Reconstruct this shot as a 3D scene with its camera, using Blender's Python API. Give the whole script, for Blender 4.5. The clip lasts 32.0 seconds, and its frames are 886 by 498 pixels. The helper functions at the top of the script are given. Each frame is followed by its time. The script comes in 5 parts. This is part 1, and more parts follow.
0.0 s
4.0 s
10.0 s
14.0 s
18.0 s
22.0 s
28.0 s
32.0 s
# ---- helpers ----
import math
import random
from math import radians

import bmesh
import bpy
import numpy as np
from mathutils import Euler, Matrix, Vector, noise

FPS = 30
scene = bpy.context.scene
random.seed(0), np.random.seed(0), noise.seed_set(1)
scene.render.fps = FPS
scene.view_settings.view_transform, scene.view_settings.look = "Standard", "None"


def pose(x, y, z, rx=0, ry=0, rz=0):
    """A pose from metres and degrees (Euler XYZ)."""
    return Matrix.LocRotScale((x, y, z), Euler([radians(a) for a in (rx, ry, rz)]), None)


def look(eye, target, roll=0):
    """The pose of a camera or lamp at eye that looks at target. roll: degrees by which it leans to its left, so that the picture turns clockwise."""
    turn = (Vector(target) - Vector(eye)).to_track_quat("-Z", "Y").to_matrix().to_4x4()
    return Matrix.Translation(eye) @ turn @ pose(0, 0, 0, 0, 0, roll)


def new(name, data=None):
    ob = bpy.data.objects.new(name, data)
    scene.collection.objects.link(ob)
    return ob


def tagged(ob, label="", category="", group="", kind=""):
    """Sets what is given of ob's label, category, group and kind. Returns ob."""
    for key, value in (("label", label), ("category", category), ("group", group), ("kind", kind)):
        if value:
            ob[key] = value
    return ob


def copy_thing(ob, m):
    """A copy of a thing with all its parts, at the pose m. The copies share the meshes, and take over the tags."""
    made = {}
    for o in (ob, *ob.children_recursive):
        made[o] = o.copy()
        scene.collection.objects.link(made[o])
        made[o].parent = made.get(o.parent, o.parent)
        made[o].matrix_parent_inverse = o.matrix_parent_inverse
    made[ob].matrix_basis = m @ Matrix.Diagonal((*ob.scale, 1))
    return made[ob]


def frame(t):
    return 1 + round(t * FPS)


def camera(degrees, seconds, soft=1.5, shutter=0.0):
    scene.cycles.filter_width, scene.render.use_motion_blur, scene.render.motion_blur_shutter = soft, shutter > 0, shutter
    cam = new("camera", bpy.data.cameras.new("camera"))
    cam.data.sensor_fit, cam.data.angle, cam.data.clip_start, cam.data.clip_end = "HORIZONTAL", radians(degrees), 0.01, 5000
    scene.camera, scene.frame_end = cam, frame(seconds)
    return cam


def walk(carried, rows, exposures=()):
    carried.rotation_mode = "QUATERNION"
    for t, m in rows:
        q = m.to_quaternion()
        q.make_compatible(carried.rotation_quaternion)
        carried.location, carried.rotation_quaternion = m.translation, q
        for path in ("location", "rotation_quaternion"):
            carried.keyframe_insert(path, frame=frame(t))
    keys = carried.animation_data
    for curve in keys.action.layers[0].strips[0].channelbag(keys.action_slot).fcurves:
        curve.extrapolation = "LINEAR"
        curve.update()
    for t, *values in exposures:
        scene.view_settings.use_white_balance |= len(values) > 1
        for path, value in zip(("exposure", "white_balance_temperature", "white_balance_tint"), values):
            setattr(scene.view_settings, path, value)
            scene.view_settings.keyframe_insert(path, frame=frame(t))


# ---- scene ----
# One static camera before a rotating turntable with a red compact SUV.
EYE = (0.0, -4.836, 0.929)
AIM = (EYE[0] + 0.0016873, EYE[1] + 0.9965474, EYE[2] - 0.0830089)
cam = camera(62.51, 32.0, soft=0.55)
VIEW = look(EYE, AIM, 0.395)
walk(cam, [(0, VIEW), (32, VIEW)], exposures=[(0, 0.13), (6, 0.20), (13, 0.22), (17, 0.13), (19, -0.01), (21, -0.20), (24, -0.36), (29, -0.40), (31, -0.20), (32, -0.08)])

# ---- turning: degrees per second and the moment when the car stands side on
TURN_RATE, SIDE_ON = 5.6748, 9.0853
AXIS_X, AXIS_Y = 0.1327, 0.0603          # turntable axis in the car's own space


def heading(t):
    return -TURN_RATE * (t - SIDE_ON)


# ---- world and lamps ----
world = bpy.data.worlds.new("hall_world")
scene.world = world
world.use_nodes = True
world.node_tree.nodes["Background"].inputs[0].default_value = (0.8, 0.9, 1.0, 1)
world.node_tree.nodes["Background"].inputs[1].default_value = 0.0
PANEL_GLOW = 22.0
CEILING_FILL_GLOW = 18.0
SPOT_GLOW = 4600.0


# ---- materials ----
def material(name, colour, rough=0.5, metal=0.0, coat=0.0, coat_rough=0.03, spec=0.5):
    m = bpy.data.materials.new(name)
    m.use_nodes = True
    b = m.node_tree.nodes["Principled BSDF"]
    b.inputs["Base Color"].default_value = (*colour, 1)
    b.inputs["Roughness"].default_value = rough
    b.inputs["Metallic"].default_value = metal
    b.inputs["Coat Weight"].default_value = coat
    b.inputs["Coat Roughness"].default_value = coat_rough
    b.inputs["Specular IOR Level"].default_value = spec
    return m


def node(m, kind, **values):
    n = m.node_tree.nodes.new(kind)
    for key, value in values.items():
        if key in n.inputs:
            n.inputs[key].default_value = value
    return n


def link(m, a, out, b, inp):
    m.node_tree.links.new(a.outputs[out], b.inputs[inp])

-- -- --

Go back over the listing above and copy exactly the lines that begin at the line with "return Matrix.Translation(eye) @" and stop after the line with "ob[key] = value"; leave out every other line.

SOLUTION TO THIS TASK:
    return Matrix.Translation(eye) @ turn @ pose(0, 0, 0, 0, 0, roll)


def new(name, data=None):
    ob = bpy.data.objects.new(name, data)
    scene.collection.objects.link(ob)
    return ob


def tagged(ob, label="", category="", group="", kind=""):
    """Sets what is given of ob's label, category, group and kind. Returns ob."""
    for key, value in (("label", label), ("category", category), ("group", group), ("kind", kind)):
        if value:
            ob[key] = value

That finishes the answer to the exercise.